I mean That's literally paragraphs worth of content telling you that YOUR CONTENT IS COVERED BY COPYRIGHT. The whole of twitters Terms of service is you granting twitter a perpetual license to YOUR CONTENT.

But right... Nothing copyrighted about comment content... and yet they mention it over and over that it is covered? Are you okay?

There is nothing copywritten about this comment.

Yes your comment is covered under copyright. Including the ones you just made.

Anyone can copy and paste this without attributing me and there is no recourse for me. If someone copy and pastes a published book, they can sue.

Covered under copyright != how easy it would be to claim damages.

If someone copy and pastes a published book, they can sue. How can they possibly be the same thing…?

It literally is.

https://law.stackexchange.com/questions/16680/are-comments-posted-on-websites-owned-by-the-website-or-the-commenter

We can even look at this from the opposite direction. Here's a full list of works that cannot be Copyright.

https://www.dmlp.org/legal-guide/works-not-covered-copyright

Notice that "comments on the internet" isn't one of them.

[–] FormlessMartian@lemmy.world 1 points 1 year ago

Covered under copyright != how easy it would be to claim damages.

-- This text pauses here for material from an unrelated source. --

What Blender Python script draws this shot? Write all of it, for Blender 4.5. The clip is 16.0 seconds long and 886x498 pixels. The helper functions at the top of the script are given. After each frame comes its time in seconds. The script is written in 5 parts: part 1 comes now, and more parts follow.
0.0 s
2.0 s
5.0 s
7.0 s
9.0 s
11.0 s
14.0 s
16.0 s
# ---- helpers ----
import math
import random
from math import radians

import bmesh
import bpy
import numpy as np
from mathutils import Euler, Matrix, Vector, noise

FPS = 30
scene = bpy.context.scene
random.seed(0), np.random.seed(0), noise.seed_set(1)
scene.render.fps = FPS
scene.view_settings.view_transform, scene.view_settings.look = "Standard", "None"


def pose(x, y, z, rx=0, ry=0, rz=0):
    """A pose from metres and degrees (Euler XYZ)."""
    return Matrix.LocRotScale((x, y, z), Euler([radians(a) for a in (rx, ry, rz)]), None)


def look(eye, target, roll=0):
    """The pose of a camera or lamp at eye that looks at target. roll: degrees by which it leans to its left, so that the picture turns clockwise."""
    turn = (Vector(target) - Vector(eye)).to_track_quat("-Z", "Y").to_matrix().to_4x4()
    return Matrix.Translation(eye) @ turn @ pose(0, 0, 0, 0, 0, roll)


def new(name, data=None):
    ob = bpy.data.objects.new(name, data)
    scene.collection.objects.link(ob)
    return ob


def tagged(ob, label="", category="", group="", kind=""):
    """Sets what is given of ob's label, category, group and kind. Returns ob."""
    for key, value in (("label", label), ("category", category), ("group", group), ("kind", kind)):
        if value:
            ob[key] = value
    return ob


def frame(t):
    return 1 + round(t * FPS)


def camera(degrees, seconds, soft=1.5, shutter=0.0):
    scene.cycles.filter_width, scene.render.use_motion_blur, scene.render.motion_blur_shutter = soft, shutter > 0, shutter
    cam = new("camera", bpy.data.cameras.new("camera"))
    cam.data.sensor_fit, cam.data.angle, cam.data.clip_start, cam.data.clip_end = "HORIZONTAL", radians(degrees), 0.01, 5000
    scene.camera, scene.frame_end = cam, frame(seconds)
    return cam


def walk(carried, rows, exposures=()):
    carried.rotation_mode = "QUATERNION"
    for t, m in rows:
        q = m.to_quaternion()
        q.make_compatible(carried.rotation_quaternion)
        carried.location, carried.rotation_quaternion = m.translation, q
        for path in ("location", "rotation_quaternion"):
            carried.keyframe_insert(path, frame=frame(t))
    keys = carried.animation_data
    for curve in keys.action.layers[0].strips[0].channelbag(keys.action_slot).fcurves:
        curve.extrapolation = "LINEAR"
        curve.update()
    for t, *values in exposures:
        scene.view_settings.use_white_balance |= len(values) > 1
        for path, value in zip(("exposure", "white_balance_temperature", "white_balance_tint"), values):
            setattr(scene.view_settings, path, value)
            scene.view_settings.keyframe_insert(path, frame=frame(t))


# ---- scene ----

Ok so this is the point I’m trying to understand. If there is no recourse for someone to claim damages, in this case as internet comments because otherwise everyone would be claiming damages any time someone ever copied the text of their original comment, then what would even be the point of listing it as something that “cannot be copyrighted”? It’s like saying, well, the text on this post -it note is copyrighted because “text on post-it notes” isn’t listed specifically as works that cannot be copyrighted.